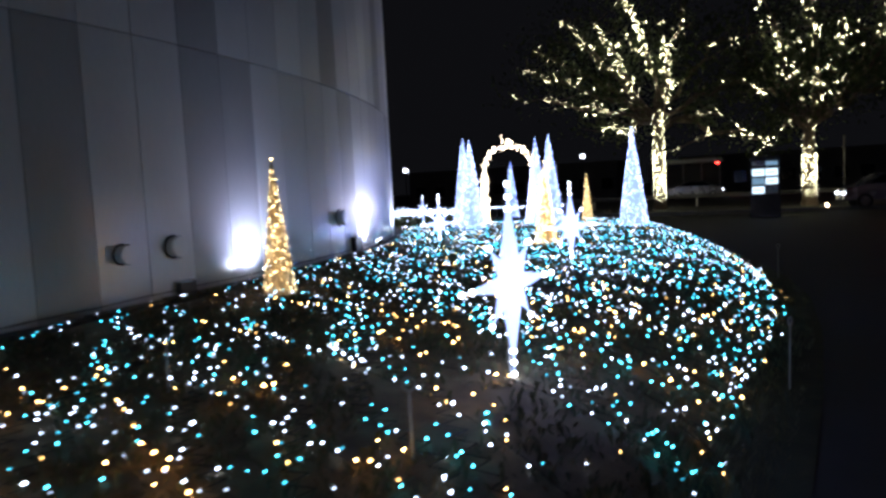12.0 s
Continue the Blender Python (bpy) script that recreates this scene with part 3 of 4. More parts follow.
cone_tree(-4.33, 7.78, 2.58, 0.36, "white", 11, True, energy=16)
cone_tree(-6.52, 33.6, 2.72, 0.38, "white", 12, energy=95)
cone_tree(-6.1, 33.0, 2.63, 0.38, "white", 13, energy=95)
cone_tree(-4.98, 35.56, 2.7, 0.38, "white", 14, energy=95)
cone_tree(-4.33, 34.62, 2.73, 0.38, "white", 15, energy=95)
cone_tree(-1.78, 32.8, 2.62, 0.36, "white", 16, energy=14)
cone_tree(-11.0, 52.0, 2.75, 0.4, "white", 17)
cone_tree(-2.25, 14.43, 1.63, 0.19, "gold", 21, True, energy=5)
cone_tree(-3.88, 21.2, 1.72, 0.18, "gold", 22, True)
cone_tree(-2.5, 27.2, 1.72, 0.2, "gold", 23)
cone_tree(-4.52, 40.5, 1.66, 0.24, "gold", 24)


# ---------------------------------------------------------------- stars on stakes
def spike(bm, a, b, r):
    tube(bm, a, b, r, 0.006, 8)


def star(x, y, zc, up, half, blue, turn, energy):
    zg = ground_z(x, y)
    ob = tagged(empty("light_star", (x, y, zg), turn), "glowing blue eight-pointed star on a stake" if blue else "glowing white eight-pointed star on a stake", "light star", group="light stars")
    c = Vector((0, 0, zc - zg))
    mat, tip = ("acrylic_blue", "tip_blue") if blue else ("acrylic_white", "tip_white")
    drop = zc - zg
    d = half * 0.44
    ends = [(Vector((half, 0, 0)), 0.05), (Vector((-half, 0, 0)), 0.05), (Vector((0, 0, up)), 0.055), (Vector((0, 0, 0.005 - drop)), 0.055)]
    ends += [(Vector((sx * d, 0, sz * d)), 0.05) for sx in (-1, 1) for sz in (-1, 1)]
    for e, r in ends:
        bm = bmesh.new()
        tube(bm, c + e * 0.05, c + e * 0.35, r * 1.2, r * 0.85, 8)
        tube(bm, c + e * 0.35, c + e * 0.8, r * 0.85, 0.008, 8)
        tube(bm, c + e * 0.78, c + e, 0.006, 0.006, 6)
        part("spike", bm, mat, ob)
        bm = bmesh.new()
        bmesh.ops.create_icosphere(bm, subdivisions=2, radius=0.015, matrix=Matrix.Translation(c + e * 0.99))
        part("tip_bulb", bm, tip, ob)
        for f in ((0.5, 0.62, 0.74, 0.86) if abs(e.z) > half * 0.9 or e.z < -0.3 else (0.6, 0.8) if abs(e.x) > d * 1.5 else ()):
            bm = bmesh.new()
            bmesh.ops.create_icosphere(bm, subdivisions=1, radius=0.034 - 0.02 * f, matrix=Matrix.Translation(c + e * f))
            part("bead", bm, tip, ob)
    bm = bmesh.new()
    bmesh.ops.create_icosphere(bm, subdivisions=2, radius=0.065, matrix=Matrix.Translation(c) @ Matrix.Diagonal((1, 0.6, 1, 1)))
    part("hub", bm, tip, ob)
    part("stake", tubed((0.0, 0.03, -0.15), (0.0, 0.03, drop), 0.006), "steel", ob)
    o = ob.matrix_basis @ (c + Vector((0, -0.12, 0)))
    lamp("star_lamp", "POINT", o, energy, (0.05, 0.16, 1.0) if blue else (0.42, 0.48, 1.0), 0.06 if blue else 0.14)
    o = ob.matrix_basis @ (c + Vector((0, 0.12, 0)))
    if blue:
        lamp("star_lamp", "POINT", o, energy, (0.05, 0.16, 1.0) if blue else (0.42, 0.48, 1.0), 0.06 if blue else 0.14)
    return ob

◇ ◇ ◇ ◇

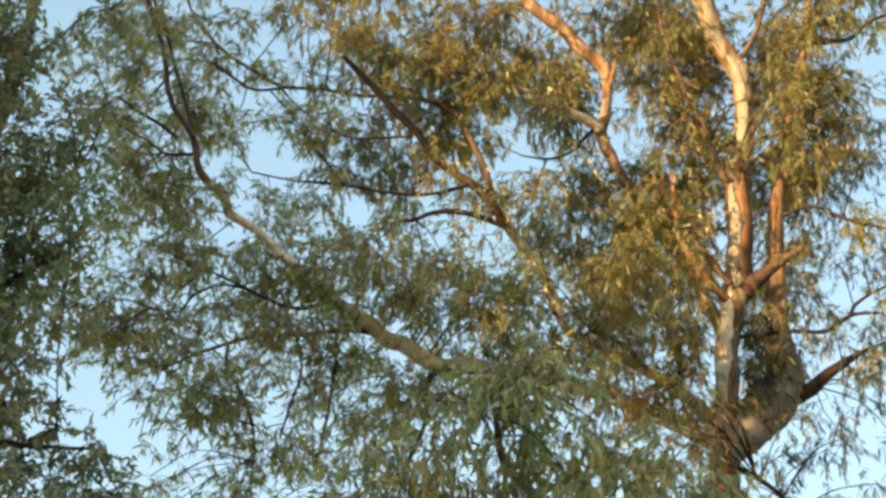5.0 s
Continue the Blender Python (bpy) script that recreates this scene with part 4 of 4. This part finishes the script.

◇ ◇ ◇ ◇

#### WORK TO COMPLETE:
Locate all lines that include the word "script" and copy them out.

#### CORRECT OUTPUT:
Continue the Blender Python (bpy) script that recreates this scene with part 3 of 4. More parts follow.
Continue the Blender Python (bpy) script that recreates this scene with part 4 of 4. This part finishes the script.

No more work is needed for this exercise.